さらに、スタートアップ融資のように、創業間もない事業者が利用しやすい制度も用意されています。
資産が少ない個人事業主や小規模事業者など、実績によらず資金調達できる可能性が高い点は魅力的です。
公的融資のデメリット3つ
一方で、公的融資には以下のようなデメリットも存在します。
- 審査に時間がかかる
- 必要書類や面談などのプロセスが多い
- 限度額が低い傾向がある
公的融資は、融資までの時間が長めで、申請から1ヶ月以上かかる場合もあります。
また、民間融資よりも審査が厳しいと言われており、提出する書類も多いため、計画的に申請の準備を行うことが重要です。
さらに、制度によっては融資額に制限があり、希望額を調達できるとは限らないため注意が必要です。
公的融資の申請方法と審査の流れ
ここからは、公的融資の申請について具体的に紹介します。
準備を始める前に、必要な書類や審査の流れを把握しておきましょう。
申請に必要な書類
公的融資では、主に以下の書類を用意する必要があります。
- 事業計画書
- 財務諸表(損益計算書、貸借対照表など)
- 納税証明書
- 本人確認書類(個人の場合)
- 商業登記簿謄本(法人の場合)など
提出する書類は制度ごとに異なるため、事前に確認しましょう。
また、事業計画書の作成が初めての場合など、準備に時間を要することを考慮して、余裕を持って取り組むことが重要です。
申請の流れ
公的融資の申請の流れは、以下の通りです。
- 必要書類を準備する
- オンラインまたは窓口で融資の申請を行う
- 面談の日程を調整する
- 融資担当者と面談を行い、事業計画や資金の使い道について説明する
- 審査に通過すると融資が実行される
公的融資の審査に通過するためのコツ
公的融資は、民間融資に比べて審査が厳しい傾向がありますが、対策を講じることで審査をスムーズに通過できる可能性が高まります。ここでは、公的融資の審査に通過するためのポイントを紹介します。
公的融資審査のポイント
公的融資の審査では、事業の収益性や返済能力を厳しくチェックされます。
提出書類の中でも、特に事業計画の内容は重要です。事業の目的や成長性が十分に検討されていて明確になっているか、返済計画に無理がないか、といった点を数値を交えて説明できるよう準備しましょう。
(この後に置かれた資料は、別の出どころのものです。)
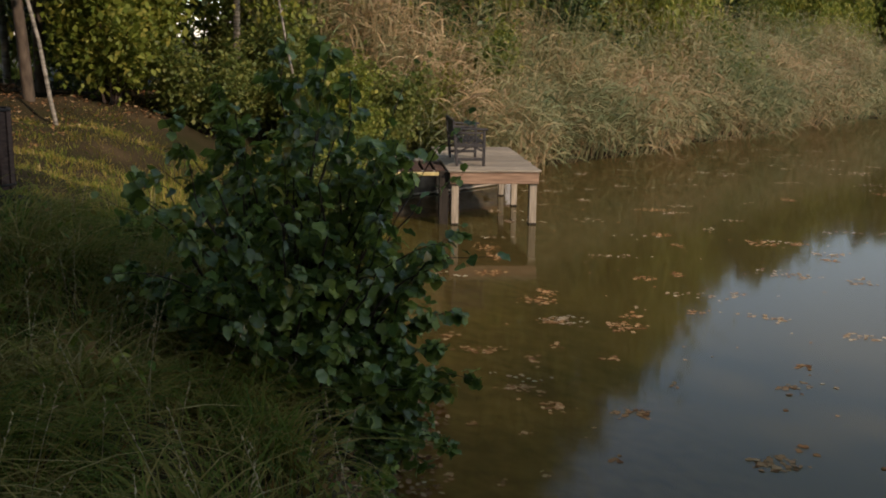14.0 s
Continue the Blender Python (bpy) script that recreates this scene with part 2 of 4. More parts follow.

また、代表である個人の信用情報も融資の合否に影響します。
過去の借入やクレジット履歴をクリーンにし、信用を維持することで審査に通過できる可能性がアップします。
なお、一定以上の自己資金があると、金融機関からの信頼を得やすくなる場合があります。
事業計画書の書き方について、詳しくは下記記事もご参照ください。
関連記事:事業計画書とは? メリットや記入項目、効率的に作る方法を解説!
よくある審査落ちの理由と対策
公的融資の審査に落ちてしまった場合によくある理由としては、以下が挙げられます。
- 事業計画に不備があった
- 信用情報に傷が付いていた
- 自己資金が不足していた
上記の対策を講じることで、融資を受けられる確率がアップします。
以下のような対策を念頭に置き、公的融資の申請準備を行うと良いでしょう。
- 自己資金を確保する
- 事業計画を入念に作り直し、売上予測や事業の成長戦略を具体的にまとめる
- 個人の信用情報をクリーンにする
- 面談対策を徹底する
まとめ:公的融資は早めの準備が成功のカギ
公的融資は、民間融資よりも金利が低く、返済の負担が少ない点が魅力です。
創業したてのスタートアップ企業や小規模事業者が利用しやすい資金調達手段であり、民間の金融機関からの融資が難しい場合や、安定した資金計画を立てたい場合にも適しています。
申請には多くの書類が必要であり、事業計画を入念に作成することが重要です。
公的融資をうまく活用して、事業の成長や生活の安定につなげていきましょう。